## Problem
Pick out all lines in the listing holding the string "More" and copy them.

3D scene code data
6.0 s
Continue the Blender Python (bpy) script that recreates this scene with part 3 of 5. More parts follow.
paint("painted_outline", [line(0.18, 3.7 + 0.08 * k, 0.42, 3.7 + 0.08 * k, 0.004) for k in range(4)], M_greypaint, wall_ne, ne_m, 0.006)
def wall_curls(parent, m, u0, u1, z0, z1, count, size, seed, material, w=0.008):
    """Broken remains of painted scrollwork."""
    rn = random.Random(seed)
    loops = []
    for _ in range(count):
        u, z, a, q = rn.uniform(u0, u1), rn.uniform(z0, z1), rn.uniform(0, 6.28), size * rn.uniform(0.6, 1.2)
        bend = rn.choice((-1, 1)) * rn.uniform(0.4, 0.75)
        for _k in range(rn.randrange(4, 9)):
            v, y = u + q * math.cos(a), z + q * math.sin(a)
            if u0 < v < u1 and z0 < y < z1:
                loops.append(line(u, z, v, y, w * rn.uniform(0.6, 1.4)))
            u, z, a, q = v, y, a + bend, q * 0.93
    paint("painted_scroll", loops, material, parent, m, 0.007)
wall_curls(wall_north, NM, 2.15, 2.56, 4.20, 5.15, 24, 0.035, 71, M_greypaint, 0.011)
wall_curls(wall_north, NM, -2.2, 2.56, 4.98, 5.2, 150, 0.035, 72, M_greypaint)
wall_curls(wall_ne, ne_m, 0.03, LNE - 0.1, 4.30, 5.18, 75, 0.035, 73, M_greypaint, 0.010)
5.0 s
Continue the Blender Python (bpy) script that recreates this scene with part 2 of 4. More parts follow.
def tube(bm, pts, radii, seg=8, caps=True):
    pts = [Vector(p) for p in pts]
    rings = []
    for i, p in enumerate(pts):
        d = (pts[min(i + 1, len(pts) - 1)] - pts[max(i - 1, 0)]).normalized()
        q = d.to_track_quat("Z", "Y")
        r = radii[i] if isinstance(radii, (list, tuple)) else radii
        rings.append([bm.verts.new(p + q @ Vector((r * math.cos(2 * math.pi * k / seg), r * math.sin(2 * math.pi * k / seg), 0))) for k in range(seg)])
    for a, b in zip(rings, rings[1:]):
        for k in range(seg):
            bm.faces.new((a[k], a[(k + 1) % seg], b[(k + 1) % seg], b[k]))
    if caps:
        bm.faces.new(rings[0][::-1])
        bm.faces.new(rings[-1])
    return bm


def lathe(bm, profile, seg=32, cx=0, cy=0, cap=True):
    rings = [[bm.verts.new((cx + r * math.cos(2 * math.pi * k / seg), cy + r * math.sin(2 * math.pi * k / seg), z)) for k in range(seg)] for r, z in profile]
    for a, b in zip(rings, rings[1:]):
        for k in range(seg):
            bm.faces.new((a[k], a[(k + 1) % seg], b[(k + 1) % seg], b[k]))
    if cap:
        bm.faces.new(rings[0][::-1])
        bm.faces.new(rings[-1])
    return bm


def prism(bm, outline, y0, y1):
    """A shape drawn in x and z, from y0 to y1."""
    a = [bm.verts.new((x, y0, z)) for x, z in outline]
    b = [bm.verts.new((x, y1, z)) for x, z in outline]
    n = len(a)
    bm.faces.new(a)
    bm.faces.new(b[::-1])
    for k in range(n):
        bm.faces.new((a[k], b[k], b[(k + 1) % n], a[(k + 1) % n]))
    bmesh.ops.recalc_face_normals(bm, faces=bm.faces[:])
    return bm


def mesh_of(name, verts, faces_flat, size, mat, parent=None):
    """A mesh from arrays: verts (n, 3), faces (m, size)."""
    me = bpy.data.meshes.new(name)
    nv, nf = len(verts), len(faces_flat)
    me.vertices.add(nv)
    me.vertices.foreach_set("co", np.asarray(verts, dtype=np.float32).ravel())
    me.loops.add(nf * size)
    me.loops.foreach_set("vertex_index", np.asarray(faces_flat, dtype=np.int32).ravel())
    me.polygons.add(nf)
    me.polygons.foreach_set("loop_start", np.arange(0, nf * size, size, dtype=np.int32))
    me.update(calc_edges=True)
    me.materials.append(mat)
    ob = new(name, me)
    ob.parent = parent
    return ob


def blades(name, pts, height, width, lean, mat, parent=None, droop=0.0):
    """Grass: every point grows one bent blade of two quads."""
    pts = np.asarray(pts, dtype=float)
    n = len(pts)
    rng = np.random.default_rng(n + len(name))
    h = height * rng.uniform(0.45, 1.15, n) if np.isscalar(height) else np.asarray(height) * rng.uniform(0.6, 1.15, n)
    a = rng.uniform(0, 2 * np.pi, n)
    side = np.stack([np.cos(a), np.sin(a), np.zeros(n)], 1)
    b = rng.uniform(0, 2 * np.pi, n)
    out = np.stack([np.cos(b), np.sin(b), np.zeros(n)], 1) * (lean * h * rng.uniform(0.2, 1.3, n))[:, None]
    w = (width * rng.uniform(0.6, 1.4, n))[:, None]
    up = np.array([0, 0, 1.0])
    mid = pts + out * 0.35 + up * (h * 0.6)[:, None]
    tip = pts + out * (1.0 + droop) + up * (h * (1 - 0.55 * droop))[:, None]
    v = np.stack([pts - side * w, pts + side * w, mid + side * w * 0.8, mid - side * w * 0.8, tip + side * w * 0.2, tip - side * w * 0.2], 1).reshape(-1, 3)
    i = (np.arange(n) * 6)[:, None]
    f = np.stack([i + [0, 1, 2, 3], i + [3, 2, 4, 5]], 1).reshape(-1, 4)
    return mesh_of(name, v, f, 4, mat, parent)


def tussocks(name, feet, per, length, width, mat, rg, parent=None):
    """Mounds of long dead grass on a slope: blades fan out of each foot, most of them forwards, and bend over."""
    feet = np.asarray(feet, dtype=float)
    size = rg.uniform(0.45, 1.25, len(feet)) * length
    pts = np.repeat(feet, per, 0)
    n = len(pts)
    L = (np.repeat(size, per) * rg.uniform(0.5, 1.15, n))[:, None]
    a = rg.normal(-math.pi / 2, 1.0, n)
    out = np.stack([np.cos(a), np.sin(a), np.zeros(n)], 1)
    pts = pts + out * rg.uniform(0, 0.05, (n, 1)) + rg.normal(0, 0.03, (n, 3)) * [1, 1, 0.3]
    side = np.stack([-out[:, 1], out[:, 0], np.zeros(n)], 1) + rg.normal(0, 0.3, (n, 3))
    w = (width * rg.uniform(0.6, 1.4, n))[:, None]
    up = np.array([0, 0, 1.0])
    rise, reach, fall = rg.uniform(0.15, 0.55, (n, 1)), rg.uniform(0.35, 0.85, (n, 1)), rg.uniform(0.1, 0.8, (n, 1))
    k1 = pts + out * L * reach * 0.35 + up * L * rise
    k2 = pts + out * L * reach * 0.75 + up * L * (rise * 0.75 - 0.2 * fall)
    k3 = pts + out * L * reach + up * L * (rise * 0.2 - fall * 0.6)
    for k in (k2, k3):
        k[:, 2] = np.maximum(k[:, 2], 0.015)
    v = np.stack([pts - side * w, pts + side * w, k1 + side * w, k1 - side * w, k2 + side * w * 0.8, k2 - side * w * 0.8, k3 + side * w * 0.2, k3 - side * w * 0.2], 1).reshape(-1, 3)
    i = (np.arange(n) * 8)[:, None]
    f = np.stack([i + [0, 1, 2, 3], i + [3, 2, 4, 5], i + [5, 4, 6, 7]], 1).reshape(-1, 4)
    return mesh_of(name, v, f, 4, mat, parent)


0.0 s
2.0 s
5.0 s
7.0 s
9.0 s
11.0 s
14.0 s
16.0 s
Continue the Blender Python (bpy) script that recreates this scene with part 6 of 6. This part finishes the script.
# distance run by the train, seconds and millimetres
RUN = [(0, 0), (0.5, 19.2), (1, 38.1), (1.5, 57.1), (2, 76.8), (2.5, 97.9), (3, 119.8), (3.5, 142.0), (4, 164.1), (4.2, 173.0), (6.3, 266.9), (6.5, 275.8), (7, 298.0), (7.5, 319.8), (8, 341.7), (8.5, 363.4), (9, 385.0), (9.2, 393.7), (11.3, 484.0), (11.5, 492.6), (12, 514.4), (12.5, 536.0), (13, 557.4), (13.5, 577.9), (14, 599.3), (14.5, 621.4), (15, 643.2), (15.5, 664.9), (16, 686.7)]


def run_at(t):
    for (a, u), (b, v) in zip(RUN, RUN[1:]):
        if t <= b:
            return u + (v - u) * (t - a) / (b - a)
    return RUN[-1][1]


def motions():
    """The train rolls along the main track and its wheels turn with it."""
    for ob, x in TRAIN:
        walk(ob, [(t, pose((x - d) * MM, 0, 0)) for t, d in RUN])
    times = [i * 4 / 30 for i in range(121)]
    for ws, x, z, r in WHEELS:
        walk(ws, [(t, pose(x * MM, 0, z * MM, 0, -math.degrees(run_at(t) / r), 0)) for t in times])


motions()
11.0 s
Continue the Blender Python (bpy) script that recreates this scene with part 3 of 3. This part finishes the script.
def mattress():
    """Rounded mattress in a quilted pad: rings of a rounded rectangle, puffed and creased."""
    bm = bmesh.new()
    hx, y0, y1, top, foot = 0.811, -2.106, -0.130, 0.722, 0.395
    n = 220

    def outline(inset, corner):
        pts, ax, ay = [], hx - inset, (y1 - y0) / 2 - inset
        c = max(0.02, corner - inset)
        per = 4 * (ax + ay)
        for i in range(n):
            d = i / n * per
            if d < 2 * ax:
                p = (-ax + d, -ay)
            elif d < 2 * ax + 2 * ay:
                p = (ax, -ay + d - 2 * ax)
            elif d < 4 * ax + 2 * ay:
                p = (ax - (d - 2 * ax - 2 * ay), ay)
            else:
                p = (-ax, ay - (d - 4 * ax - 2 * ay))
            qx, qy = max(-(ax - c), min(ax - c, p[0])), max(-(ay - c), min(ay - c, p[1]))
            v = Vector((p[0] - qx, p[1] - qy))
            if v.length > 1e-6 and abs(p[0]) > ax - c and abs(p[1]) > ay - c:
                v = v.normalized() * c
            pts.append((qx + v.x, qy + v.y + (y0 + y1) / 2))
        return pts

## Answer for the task
Continue the Blender Python (bpy) script that recreates this scene with part 3 of 5. More parts follow.
Continue the Blender Python (bpy) script that recreates this scene with part 2 of 4. More parts follow.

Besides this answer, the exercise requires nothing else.